→ **GIVEN REQUEST**
Wherever a line holds the word "script", copy that line out.

→ **DATA TO PROCESS**
=-=-=-=-=
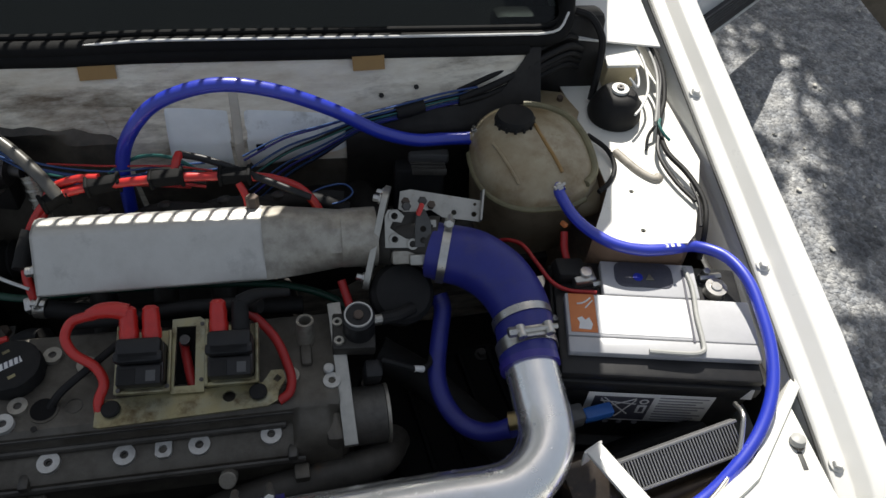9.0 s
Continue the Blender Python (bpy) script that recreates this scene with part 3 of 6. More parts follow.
=-=-=-=-=
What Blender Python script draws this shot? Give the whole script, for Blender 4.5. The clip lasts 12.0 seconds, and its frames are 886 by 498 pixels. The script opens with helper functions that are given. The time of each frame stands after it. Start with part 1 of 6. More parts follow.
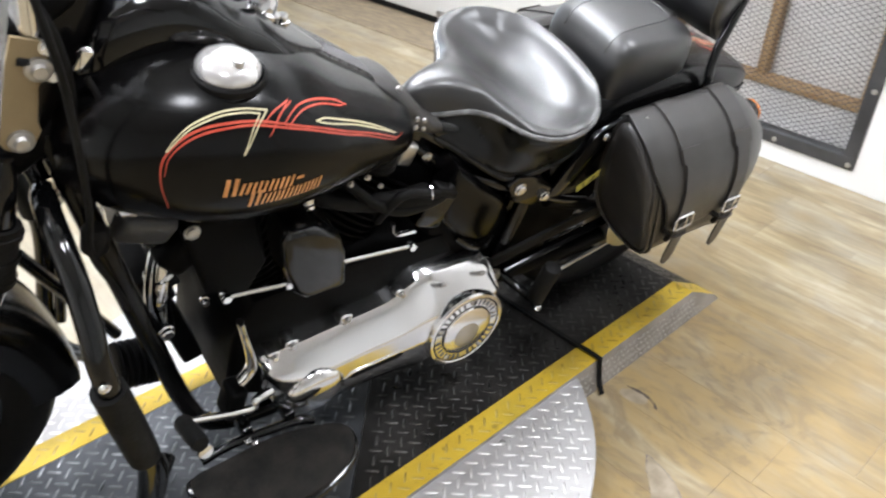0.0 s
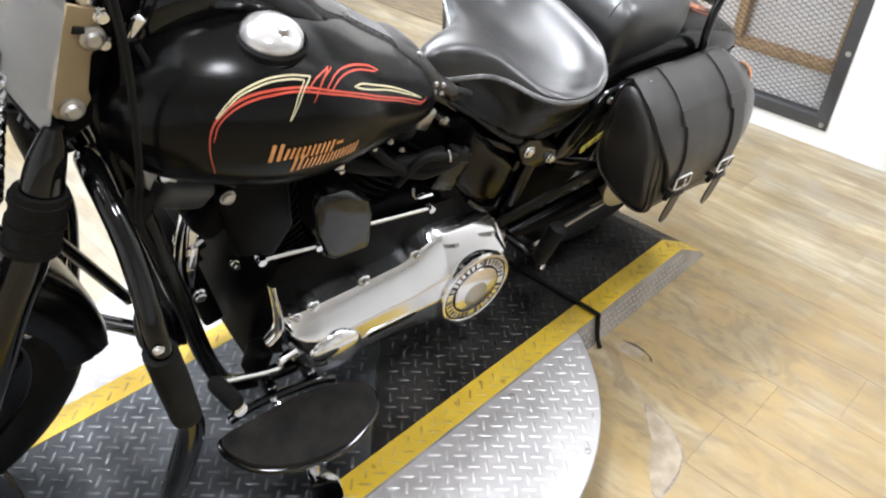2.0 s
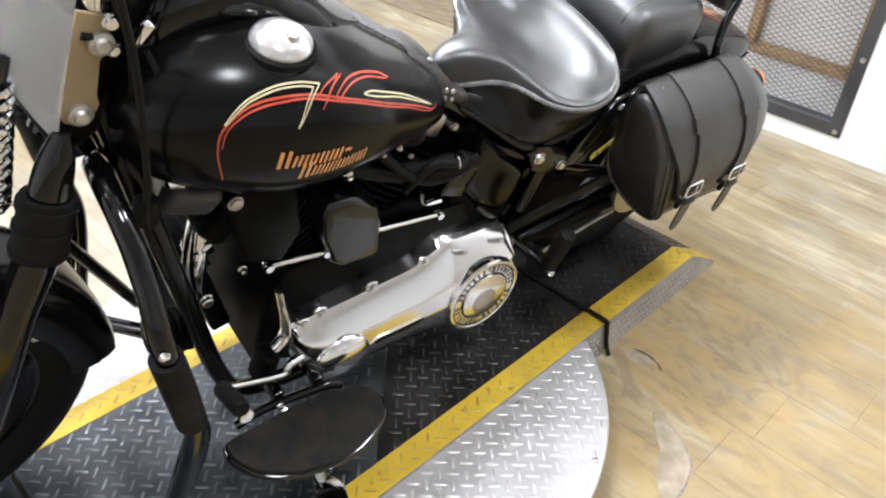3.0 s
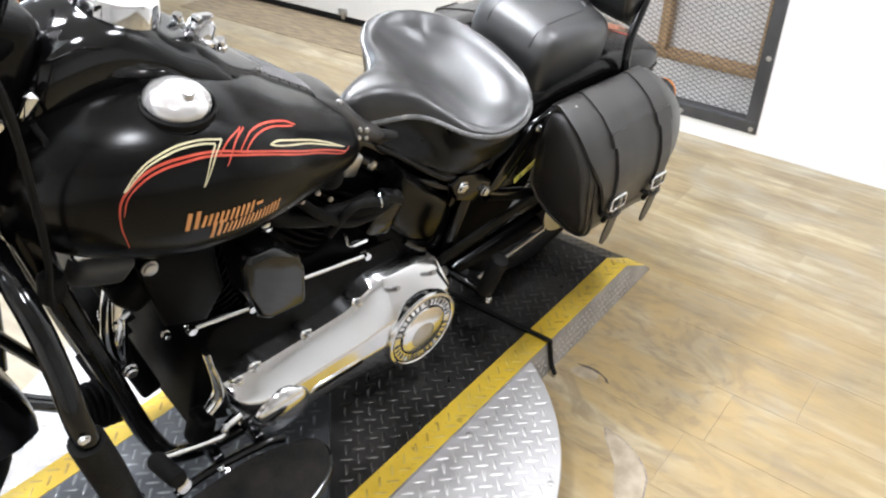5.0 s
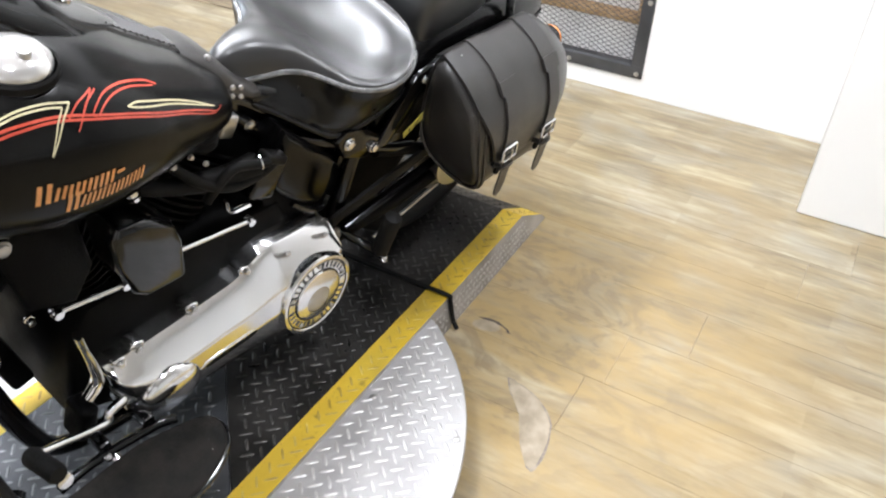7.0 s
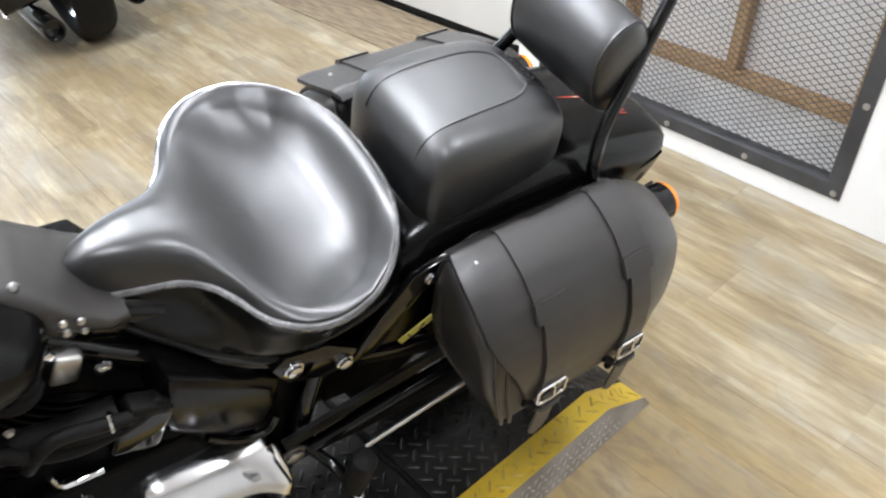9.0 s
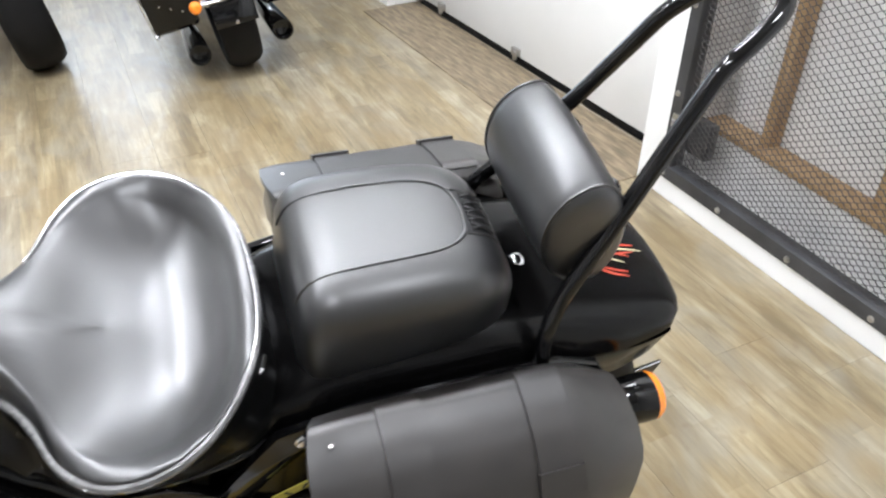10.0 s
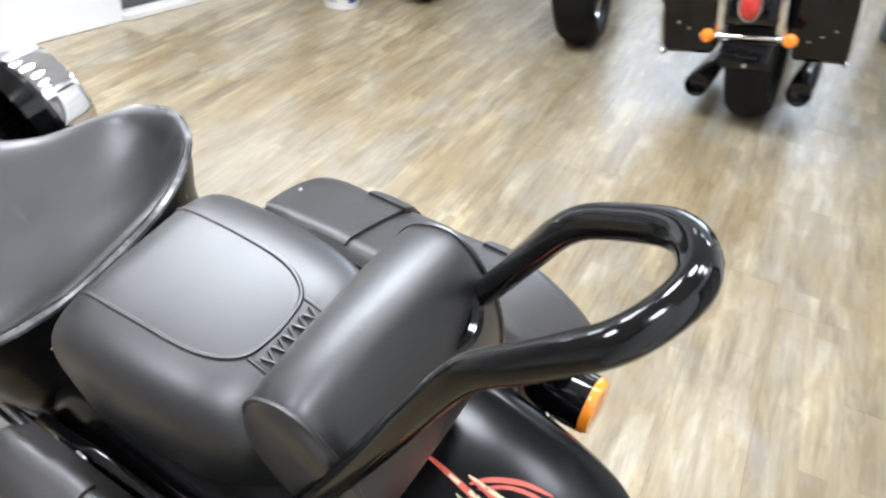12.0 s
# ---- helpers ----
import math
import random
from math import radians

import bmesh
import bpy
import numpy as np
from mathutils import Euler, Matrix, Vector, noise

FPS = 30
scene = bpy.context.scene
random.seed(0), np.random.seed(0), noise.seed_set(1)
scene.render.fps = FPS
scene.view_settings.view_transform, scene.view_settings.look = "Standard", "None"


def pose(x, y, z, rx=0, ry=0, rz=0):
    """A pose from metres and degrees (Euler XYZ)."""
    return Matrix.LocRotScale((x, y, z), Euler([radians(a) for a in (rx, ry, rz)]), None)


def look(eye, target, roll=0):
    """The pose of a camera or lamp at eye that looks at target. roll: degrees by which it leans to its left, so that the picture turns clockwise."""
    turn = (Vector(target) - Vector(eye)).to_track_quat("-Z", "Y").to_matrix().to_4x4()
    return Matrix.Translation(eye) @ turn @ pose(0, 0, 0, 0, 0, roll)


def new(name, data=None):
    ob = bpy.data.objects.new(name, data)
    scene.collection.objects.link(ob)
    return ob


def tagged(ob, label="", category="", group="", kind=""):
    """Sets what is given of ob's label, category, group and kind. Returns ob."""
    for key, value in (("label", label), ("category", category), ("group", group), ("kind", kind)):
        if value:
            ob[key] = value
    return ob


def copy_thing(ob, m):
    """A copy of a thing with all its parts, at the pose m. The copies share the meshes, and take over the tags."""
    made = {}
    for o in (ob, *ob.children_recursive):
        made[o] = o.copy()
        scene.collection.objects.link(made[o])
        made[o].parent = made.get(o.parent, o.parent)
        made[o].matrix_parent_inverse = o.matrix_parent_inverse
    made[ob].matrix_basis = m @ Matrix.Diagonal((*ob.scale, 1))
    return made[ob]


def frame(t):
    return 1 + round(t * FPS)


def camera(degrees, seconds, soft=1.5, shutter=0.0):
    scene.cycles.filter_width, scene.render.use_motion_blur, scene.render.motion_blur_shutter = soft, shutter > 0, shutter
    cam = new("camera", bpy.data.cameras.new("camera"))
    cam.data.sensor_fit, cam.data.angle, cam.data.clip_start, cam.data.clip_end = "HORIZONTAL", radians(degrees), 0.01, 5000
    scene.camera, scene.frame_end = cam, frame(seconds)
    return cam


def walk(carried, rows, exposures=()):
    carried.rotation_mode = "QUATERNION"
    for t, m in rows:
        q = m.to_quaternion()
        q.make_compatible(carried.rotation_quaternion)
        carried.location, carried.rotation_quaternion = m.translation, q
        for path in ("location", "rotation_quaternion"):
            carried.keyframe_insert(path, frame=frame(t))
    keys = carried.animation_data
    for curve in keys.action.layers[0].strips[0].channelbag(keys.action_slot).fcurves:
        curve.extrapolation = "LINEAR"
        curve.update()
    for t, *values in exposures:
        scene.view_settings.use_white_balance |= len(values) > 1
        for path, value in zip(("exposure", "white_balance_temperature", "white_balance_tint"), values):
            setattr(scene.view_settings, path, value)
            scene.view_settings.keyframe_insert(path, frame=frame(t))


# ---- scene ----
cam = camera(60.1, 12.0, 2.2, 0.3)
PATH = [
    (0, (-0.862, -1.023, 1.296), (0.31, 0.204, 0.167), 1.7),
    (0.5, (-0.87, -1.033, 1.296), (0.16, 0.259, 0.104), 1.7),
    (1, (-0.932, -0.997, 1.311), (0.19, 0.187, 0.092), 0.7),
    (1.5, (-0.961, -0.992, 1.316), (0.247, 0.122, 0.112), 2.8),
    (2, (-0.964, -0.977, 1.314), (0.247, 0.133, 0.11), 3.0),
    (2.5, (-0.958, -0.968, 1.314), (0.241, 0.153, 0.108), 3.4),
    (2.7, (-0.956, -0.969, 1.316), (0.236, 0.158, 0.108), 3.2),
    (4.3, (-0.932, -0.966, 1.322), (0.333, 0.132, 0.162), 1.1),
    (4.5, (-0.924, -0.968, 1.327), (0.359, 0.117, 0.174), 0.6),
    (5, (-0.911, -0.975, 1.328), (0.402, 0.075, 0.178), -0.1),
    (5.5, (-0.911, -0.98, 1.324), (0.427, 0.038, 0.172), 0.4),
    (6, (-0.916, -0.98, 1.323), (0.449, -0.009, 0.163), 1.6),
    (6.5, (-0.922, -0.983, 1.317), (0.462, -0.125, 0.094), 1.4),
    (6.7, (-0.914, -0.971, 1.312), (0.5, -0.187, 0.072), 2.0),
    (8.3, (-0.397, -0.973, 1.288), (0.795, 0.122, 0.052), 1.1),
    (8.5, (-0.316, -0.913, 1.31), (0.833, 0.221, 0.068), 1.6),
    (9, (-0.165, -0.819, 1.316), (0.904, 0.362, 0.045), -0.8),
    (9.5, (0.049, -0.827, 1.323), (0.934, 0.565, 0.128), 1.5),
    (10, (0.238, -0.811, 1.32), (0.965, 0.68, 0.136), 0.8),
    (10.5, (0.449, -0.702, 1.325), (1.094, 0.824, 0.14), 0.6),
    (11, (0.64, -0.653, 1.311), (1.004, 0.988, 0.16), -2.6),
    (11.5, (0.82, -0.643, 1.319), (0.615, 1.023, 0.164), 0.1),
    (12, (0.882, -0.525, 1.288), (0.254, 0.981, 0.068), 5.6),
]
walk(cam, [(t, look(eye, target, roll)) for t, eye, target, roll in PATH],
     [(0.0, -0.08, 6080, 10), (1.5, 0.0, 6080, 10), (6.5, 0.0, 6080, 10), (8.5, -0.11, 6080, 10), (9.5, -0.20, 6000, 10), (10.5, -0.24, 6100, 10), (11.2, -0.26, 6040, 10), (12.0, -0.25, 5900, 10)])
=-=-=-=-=
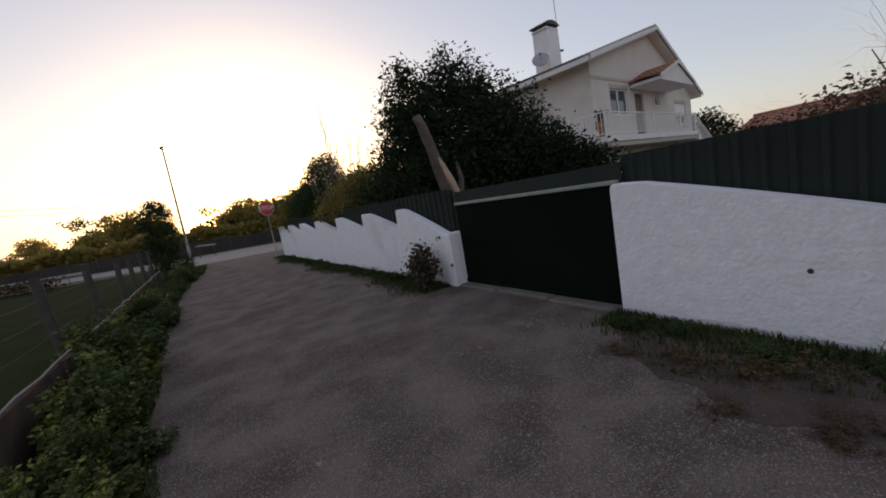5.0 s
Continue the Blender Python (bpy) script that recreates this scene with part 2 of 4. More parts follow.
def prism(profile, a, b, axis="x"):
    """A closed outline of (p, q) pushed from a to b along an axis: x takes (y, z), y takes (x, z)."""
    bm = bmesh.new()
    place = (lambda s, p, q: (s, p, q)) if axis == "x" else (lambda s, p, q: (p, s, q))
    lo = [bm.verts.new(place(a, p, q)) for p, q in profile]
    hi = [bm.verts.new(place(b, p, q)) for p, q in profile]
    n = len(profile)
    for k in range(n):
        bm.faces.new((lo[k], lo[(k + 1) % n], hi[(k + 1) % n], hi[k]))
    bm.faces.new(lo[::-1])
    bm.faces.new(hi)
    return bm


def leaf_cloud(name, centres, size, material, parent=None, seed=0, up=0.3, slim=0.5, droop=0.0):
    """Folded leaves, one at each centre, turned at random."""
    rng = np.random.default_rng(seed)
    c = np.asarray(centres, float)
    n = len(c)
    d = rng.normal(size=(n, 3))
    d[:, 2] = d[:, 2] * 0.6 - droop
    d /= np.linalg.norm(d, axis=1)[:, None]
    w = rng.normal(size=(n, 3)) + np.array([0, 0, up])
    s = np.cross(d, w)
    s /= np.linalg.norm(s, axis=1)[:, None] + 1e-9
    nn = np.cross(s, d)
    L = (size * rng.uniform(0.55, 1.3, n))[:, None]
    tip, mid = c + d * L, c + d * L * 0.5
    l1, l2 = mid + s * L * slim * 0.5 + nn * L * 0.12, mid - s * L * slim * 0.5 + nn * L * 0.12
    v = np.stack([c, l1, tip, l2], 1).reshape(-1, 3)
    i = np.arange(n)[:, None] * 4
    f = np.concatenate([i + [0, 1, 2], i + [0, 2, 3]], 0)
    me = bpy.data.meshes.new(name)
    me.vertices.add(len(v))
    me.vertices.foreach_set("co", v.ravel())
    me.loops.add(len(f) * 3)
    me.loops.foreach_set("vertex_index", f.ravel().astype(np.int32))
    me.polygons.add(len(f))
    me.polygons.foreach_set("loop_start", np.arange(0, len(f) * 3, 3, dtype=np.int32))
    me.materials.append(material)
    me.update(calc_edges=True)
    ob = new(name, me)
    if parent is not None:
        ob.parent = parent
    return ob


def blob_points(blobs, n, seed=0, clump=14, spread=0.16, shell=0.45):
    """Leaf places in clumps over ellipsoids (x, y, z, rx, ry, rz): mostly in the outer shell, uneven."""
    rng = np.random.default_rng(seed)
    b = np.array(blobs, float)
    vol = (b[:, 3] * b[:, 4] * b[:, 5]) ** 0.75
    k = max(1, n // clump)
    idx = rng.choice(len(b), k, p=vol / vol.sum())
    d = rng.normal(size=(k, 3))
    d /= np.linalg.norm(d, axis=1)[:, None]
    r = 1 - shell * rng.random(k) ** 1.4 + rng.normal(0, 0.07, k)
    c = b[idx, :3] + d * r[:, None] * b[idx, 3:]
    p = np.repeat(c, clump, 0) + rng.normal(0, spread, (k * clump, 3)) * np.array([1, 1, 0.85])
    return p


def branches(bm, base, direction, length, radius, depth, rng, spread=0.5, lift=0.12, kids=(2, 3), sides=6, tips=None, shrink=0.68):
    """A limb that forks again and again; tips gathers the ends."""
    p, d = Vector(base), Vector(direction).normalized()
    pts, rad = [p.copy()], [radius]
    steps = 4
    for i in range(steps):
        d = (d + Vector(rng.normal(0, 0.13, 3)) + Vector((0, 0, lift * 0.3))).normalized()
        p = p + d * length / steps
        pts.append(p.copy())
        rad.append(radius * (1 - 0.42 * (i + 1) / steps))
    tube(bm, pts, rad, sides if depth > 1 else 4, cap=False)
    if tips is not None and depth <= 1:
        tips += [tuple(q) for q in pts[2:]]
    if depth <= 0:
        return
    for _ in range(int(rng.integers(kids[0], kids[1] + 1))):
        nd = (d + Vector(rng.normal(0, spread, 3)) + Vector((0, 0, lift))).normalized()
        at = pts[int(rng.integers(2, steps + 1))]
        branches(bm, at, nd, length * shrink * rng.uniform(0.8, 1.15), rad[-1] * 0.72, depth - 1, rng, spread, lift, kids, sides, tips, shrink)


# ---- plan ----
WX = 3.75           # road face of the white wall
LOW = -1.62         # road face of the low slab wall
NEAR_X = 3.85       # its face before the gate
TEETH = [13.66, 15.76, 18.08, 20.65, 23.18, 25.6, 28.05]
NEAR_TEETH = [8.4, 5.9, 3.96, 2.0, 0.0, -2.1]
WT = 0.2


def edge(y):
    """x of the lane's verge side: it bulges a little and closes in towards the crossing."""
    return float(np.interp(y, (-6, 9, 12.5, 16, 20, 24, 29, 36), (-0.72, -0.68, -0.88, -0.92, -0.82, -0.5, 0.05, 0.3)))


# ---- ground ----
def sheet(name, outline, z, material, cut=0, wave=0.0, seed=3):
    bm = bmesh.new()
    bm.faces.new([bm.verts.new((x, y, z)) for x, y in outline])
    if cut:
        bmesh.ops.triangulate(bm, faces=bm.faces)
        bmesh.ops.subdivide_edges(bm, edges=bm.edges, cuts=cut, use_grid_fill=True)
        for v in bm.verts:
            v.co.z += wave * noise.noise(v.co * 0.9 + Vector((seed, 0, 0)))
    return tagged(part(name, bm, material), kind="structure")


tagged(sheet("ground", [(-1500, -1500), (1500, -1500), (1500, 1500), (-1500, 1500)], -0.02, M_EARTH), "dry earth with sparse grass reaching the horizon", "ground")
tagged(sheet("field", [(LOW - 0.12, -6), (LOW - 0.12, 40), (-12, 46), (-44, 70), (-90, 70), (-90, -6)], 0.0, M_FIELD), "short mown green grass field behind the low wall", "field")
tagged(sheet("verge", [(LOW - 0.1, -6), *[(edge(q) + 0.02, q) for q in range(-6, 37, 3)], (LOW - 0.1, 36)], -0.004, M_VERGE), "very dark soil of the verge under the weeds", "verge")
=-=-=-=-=
→ **RIGHT ANSWER**
Continue the Blender Python (bpy) script that recreates this scene with part 3 of 6. More parts follow.
What Blender Python script draws this shot? Give the whole script, for Blender 4.5. The clip lasts 12.0 seconds, and its frames are 886 by 498 pixels. The script opens with helper functions that are given. The time of each frame stands after it. Start with part 1 of 6. More parts follow.
Continue the Blender Python (bpy) script that recreates this scene with part 2 of 4. More parts follow.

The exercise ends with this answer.